From the date of her appointment, I’ve taken a special interest in Turpel-Lafond’s work for two reasons. First, she was born into the Muskeg Lake Cree Nation in Niagara Falls, Ontario, and grew up in an alcoholic family as dysfunctional as many of the youth for whom she advocates. It gives her a unique understanding of their problems. She was a provincial judge in Saskatchewan and a legislative advocate for children’s rights before the B.C. government appointed her in 2006 as the first Representative for Children and Youth, an independent position reporting to the Legislative Assembly.

Secondly, my daughter’s life work is counselling and supporting these same children and their families; young people with physical or mental disabilities; their families who struggle to care for them; teachers at their wits’ end coping with these students’ emotional outbursts. Daily my daughter struggles to compensate for the same ministry shortcomings Turpel-Lafond has pointed out to Cadieux – a marked shortage of youth workers, inadequate funding to hire counselling services, and little if any support for foster children who “age out” at age 19 and suddenly are expected to live as adults on their own.
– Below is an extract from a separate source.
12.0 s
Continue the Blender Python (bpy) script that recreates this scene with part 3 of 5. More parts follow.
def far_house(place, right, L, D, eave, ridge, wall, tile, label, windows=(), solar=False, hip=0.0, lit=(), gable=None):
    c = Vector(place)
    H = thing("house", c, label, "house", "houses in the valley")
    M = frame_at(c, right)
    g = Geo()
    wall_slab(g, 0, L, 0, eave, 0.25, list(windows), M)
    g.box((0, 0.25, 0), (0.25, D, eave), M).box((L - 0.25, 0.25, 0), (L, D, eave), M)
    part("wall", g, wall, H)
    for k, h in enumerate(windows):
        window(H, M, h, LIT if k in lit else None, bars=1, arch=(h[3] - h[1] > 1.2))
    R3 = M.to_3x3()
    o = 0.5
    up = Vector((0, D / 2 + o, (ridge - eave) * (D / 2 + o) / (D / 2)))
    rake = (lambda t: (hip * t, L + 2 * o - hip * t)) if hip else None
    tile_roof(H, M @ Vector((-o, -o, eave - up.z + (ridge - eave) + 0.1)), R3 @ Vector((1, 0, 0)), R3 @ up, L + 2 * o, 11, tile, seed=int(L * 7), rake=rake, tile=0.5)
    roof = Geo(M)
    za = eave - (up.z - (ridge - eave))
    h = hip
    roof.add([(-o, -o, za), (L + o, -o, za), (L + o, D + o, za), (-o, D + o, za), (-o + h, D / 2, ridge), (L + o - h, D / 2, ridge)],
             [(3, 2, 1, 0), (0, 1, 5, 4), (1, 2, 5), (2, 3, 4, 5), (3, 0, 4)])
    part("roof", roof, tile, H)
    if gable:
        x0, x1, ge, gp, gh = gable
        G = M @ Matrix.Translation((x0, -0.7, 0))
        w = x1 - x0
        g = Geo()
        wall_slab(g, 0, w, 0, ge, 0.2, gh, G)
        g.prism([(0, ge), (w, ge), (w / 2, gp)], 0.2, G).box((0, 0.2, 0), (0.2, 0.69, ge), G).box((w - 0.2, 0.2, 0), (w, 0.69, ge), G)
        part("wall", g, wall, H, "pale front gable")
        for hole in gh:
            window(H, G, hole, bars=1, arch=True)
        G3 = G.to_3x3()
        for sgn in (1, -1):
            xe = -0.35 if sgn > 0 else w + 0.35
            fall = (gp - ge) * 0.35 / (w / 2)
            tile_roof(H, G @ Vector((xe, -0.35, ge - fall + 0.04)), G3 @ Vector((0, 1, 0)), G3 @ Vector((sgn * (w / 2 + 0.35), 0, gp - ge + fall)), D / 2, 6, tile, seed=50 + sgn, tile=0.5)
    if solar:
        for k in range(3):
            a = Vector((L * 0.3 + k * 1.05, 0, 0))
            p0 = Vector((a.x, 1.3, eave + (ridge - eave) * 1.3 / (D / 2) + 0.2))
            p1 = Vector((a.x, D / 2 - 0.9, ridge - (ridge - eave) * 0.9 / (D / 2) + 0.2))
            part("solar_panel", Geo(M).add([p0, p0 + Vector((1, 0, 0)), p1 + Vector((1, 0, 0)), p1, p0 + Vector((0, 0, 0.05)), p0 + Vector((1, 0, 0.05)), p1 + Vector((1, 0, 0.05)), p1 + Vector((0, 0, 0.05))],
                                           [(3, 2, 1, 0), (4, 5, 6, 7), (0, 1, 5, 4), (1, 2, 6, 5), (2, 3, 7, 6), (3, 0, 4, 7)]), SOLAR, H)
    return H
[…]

Turpel-Lafond’s final month will be spent catching up on vacation time. The committee Cadieux appointed last spring to name her successor has yet to do so.

Starved ministry funding limits proper care for vulnerable children. Social workers, counsellors and many other specialized personnel stand ready to help youth in need. The minister’s behaviour suggests she has no urgent interest in improving services for these children.